Sporting a 64mb cache, as opposed to the 16 or 32mb in most existing drives, in order to optimize burst performance, and an areal density of 368 GB per square inch, the XT must be installed in a computer having a SATA3 controller to take advantage of the increased speed. Seagate notes that the drive is fully backward compatible with legacy SATA controllers. SATA and SATA2 have throughputs of 1.5gbps and 3gbps, respectively.

The quoted speeds are theoretical ones; in actual used, due to software and hardware overheads, real-world throughput speeds are more on the order of 200mpbs. Actual transfer rates of SATA3 should be around 600mbps.
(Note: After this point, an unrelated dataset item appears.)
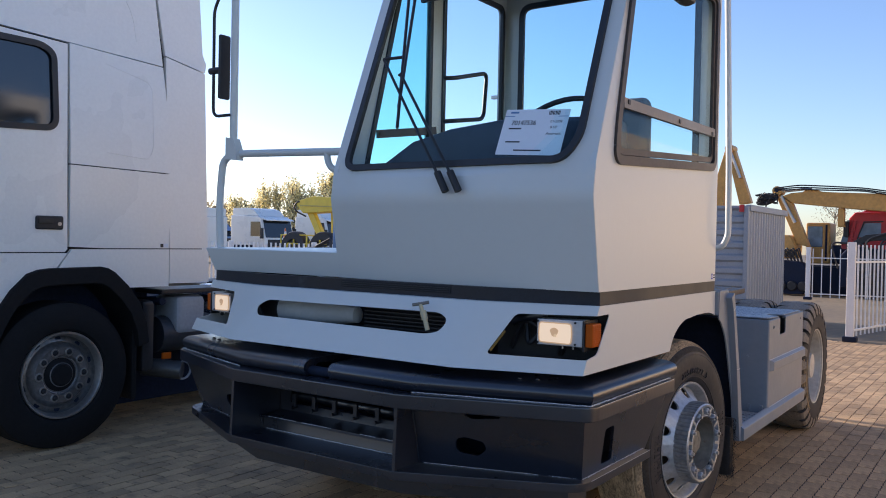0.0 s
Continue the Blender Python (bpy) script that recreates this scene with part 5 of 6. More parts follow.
tagged(part("ledge_chip", specks(70, 15, lambda r: ((r.uniform(0.05, 0.66), 0.024 + r.uniform(0.0, 0.03), Z1 + 0.0005), (0, 0, 1)), 0.0035), PAPER, panel), kind="stuff")
part("brown_stone", specks(1, 4, lambda r: ((0.86, 2.245, 0.757), (0, 0, 1)), 0.013), RUST, step)
for pts in ([(1.258, 1.985, 1.02), (1.258, 2.005, 0.965)], [(1.217, 1.90, 1.20), (1.2225, 1.93, 1.19)], [(1.2535, 2.03, 0.92), (1.2535, 2.036, 0.89)]):
    part("scratch", tube(pts, 0.0009, n=4), CHIP, fender)
tagged(part("lid_scuff", specks(60, 6, lambda r: ((r.uniform(0.55, 1.22), r.uniform(2.9, 3.8), 1.0603), (0, 0, 1)), 0.0035), CHIP, lid), kind="stuff")


# ---- white long-haul tractor unit parked beside, its near flank at x = -2.95 ----
lorry = thing("white_lorry", (-4.1, 1.5, 0), "white long-haul tractor unit parked beside the yard tractor", "truck")
LX = -2.95
CABW = material("white_cab_paint", (0.84, 0.82, 0.765), 0.3, vary=0.04, stain=1.0, coat=0.3)
SEAM = material("panel_gap", (0.02, 0.02, 0.022), 0.7)
cab = part("cab_core", prism([(-1.5, 1.3), (1.5, 1.3), (1.5, 3.9), (-0.9, 3.9), (-1.5, 3.0)], "x", -5.4, LX - 0.14), CABW, lorry)
win = round_poly([(-1.2, 2.20), (0.215, 2.28), (0.205, 2.79), (0.12, 2.835), (-0.9, 2.835)], 0.07, 5)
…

The 3.5 inch, 7200 rpm drive lists for $299 and is available as of today in North America.

Designed for desktops for high-end gamers and developers of multimedia, low cost servers, and networked storage devices, it will suck up 9.23 watts of power and put out 2.9 bels of noise while seeking.Although not available yet, add-on SATA3 expansion card controllers for existing computers are coming soon.

First-generation SATA devices operated at best a little faster than parallel ATA/133 devices. Subsequently, a 3 Gbit/s signaling rate was added to the physical layer (PHY layer), effectively doubling maximum data throughput from 150 MB/s to 300 MB/s. For mechanical hard drives, SATA 3 Gbit/s transfer rate is expected to satisfy drive throughput requirements for some time, as the fastest mechanical drives barely saturate a SATA 1.5 Gbit/s link.
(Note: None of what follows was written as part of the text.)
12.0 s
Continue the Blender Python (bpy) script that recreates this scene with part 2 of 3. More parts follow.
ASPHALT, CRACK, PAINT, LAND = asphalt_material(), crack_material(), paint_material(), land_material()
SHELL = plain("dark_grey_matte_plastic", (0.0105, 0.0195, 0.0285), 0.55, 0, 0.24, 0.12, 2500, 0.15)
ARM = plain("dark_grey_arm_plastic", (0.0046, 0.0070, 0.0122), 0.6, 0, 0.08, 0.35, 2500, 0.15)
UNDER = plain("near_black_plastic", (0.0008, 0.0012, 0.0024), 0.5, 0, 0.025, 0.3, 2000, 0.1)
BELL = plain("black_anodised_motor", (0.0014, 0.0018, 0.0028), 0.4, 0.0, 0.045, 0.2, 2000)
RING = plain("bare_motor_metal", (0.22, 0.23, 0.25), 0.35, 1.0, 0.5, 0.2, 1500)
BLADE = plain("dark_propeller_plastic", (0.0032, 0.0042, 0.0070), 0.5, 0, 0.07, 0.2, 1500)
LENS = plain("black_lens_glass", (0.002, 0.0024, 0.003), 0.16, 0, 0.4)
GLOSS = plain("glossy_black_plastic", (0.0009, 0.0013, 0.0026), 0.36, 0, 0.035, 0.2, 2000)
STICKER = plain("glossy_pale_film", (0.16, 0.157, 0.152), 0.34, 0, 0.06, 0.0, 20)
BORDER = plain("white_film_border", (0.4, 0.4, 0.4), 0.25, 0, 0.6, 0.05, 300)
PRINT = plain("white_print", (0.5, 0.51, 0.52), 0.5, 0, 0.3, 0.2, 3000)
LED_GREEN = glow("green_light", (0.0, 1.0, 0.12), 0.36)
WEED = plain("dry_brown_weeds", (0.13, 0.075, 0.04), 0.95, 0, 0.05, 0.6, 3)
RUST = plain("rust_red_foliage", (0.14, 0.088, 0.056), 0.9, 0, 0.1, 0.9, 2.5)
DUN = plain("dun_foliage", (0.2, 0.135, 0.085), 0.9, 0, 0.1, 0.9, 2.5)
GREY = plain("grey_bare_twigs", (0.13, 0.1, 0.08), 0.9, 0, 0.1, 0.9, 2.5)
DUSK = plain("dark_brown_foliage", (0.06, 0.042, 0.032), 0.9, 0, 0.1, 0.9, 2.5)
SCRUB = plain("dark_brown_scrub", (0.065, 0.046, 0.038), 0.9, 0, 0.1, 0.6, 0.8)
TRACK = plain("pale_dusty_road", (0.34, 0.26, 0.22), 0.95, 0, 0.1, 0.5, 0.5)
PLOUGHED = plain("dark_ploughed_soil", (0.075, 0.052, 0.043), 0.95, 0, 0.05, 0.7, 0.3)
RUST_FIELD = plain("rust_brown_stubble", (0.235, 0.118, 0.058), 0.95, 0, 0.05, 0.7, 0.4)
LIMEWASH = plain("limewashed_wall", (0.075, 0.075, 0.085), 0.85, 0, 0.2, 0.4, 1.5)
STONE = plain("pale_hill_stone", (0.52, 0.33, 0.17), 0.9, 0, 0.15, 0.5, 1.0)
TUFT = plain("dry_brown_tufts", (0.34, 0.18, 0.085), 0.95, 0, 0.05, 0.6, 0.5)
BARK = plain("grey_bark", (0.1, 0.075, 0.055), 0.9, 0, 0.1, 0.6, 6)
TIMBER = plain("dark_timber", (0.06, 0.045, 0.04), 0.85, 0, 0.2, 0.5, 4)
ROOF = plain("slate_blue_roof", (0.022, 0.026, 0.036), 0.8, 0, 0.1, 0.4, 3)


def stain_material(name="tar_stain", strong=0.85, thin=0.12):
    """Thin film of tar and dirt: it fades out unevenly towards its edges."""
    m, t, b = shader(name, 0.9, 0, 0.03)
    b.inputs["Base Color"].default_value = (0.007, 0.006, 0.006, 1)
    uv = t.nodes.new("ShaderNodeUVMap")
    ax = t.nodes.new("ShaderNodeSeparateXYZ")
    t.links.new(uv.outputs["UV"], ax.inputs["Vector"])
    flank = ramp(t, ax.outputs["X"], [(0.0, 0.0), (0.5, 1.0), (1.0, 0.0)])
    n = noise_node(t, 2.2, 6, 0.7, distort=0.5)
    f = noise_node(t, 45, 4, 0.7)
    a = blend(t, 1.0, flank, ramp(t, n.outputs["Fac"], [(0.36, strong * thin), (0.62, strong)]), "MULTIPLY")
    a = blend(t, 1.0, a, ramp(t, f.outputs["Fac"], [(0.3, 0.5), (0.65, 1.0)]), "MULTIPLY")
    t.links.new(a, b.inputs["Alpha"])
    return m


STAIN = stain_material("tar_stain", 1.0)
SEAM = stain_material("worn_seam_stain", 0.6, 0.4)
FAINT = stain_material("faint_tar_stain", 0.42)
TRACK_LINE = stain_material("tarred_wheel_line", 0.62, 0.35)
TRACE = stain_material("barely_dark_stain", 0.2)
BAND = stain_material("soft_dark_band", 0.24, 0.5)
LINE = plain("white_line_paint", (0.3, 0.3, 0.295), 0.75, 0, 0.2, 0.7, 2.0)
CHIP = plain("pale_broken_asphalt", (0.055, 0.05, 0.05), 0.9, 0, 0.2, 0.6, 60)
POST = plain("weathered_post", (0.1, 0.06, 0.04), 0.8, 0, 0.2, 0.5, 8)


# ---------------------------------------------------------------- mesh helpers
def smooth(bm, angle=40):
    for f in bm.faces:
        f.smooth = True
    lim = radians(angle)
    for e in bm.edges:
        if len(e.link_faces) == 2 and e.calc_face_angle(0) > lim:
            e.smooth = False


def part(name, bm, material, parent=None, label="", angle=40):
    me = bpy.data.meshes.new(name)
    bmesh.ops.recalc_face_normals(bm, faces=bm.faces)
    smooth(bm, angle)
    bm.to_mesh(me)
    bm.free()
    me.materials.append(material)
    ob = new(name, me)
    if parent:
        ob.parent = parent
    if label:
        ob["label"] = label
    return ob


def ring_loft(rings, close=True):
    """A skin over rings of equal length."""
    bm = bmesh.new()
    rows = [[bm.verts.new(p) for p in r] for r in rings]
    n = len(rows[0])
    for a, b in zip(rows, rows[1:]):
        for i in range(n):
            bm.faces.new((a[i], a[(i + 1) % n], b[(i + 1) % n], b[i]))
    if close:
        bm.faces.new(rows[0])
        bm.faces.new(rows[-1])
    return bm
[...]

A SATA data cable rated for 1.5 Gbit/s will handle current mechanical drives without any loss of sustained and burst data transfer performance. However, high-performance flash drives are approaching SATA 3 Gbit/s transfer rate.

Given the importance of backward compatibility between SATA 1.5 Gbit/s controllers and SATA 3 Gbit/s devices, SATA 3 Gbit/s autonegotiation sequence is designed to fall back to SATA 1.5 Gbit/s speed when in communication with such devices. In practice, some older SATA controllers do not properly implement SATA speed negotiation.

Affected systems require the user to set the SATA 3 Gbit/s peripherals to 1.5 Gbit/s mode, generally through the use of a jumper, however some drives lack this jumper. Chipsets known to have this fault include the VIA VT8237 and VT8237R southbridges, and the VIA VT6420, VT6421A and VT6421L standalone SATA controllers. SiS's 760 and 964 chipsets also initially exhibited this problem, though it can be rectified with an updated SATA controller ROM.